(Stored items from a collection)
'''

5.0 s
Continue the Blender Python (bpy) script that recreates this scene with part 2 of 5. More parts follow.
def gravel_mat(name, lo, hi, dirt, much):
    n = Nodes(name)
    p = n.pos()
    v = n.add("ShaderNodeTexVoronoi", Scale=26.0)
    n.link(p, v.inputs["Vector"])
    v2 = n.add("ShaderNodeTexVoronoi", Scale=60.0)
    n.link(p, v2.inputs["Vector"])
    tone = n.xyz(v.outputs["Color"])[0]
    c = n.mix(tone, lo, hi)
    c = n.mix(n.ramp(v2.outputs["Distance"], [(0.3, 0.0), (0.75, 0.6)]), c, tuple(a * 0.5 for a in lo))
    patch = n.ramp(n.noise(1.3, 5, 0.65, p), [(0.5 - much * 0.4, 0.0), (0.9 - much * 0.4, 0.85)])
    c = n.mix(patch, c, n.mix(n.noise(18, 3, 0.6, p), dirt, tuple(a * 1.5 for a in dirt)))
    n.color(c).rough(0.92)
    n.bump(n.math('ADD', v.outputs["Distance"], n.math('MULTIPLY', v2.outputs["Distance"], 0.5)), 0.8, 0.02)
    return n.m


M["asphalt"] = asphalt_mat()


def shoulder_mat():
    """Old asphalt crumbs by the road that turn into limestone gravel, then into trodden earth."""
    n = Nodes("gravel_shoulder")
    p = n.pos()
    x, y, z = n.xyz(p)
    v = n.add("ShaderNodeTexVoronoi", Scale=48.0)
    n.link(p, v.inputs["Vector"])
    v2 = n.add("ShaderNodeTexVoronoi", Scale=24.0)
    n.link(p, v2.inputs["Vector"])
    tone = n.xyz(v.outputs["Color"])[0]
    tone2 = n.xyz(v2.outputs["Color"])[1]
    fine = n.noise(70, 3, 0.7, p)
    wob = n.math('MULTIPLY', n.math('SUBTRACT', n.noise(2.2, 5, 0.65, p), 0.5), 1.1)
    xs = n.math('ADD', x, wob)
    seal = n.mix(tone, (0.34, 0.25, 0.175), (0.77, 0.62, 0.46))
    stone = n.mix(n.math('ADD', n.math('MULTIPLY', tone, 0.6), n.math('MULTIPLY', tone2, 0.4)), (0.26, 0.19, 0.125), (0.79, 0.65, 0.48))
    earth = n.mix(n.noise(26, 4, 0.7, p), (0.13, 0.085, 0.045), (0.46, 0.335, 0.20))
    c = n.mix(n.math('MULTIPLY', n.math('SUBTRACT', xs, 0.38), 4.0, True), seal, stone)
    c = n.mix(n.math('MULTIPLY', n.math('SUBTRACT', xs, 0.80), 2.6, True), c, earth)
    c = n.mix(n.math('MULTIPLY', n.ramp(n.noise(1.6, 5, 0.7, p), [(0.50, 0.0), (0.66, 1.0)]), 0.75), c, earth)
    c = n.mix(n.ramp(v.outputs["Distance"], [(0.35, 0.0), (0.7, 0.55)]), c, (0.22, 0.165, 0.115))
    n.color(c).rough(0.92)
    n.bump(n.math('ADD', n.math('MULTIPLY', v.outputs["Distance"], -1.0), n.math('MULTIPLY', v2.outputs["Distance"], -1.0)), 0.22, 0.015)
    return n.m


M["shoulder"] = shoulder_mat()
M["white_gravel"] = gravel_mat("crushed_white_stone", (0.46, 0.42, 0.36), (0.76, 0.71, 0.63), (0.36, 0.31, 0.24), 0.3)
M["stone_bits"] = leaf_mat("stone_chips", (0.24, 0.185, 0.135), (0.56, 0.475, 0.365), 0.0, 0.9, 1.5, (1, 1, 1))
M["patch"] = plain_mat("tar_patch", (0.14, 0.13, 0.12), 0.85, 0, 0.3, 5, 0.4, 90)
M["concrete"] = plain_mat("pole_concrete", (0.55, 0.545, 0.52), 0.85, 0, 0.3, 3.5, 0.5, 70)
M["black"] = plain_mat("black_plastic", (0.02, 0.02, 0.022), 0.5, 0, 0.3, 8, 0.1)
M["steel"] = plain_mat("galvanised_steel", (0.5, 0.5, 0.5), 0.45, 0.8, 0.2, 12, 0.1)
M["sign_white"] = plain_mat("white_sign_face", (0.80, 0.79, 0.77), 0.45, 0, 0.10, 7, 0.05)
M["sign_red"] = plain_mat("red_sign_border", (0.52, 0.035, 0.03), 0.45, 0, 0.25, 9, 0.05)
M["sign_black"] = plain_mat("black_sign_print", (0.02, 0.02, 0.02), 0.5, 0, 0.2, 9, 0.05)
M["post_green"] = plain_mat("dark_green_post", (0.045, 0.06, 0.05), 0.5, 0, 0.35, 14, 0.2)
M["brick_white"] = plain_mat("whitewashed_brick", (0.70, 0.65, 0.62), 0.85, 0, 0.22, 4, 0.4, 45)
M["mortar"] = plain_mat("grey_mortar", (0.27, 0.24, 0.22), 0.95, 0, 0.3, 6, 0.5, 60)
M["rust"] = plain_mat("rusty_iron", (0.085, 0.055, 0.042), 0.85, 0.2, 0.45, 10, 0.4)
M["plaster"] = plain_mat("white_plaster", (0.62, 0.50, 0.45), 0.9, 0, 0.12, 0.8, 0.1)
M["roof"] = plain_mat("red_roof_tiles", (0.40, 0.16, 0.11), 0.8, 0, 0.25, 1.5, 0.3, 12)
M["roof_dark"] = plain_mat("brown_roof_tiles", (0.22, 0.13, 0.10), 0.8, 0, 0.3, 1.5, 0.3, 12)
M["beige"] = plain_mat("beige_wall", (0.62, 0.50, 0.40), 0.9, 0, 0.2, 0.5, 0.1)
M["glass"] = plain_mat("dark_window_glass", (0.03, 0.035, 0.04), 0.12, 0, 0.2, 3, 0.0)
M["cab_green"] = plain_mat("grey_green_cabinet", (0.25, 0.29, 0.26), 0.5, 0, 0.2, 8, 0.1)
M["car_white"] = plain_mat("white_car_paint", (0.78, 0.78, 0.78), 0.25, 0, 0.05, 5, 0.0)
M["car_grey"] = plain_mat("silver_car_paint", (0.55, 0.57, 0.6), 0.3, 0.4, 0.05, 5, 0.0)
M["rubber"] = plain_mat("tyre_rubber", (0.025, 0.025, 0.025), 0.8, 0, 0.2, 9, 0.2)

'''
'''

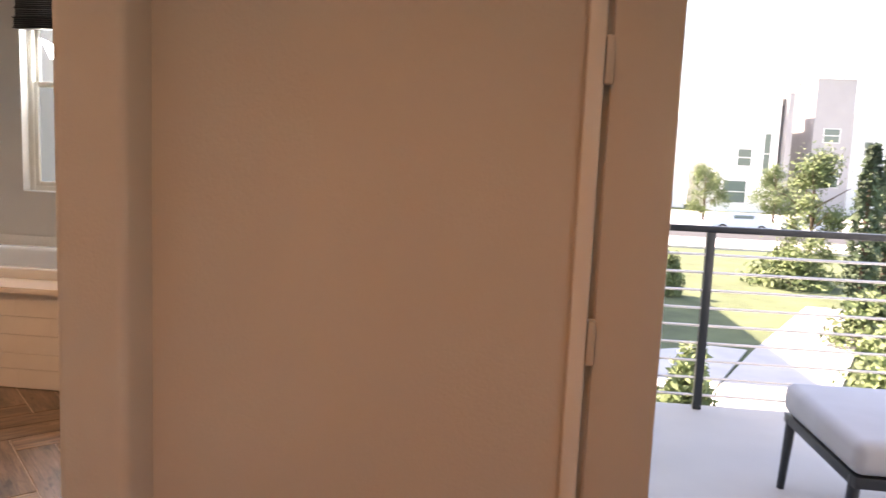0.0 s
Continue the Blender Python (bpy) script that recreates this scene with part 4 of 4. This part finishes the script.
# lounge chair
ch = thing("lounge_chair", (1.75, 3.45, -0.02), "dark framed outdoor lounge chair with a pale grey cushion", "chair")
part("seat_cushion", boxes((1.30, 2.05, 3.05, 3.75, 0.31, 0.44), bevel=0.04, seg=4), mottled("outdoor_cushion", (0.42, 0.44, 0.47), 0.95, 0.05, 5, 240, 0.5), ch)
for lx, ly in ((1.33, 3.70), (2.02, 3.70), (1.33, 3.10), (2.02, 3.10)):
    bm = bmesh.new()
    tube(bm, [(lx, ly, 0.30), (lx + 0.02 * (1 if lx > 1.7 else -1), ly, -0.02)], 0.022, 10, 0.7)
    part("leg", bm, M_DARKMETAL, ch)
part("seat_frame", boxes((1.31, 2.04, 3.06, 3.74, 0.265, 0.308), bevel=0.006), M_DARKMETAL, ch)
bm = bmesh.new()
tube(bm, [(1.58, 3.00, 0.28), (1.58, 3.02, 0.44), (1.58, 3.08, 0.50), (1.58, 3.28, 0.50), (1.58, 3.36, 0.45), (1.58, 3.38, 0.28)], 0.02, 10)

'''

Task details
Copy exactly, and only, the lines from the one containing "finishes the script." through the one containing "0.28)], 0.02, 10)".

The result
Continue the Blender Python (bpy) script that recreates this scene with part 4 of 4. This part finishes the script.
# lounge chair
ch = thing("lounge_chair", (1.75, 3.45, -0.02), "dark framed outdoor lounge chair with a pale grey cushion", "chair")
part("seat_cushion", boxes((1.30, 2.05, 3.05, 3.75, 0.31, 0.44), bevel=0.04, seg=4), mottled("outdoor_cushion", (0.42, 0.44, 0.47), 0.95, 0.05, 5, 240, 0.5), ch)
for lx, ly in ((1.33, 3.70), (2.02, 3.70), (1.33, 3.10), (2.02, 3.10)):
    bm = bmesh.new()
    tube(bm, [(lx, ly, 0.30), (lx + 0.02 * (1 if lx > 1.7 else -1), ly, -0.02)], 0.022, 10, 0.7)
    part("leg", bm, M_DARKMETAL, ch)
part("seat_frame", boxes((1.31, 2.04, 3.06, 3.74, 0.265, 0.308), bevel=0.006), M_DARKMETAL, ch)
bm = bmesh.new()
tube(bm, [(1.58, 3.00, 0.28), (1.58, 3.02, 0.44), (1.58, 3.08, 0.50), (1.58, 3.28, 0.50), (1.58, 3.36, 0.45), (1.58, 3.38, 0.28)], 0.02, 10)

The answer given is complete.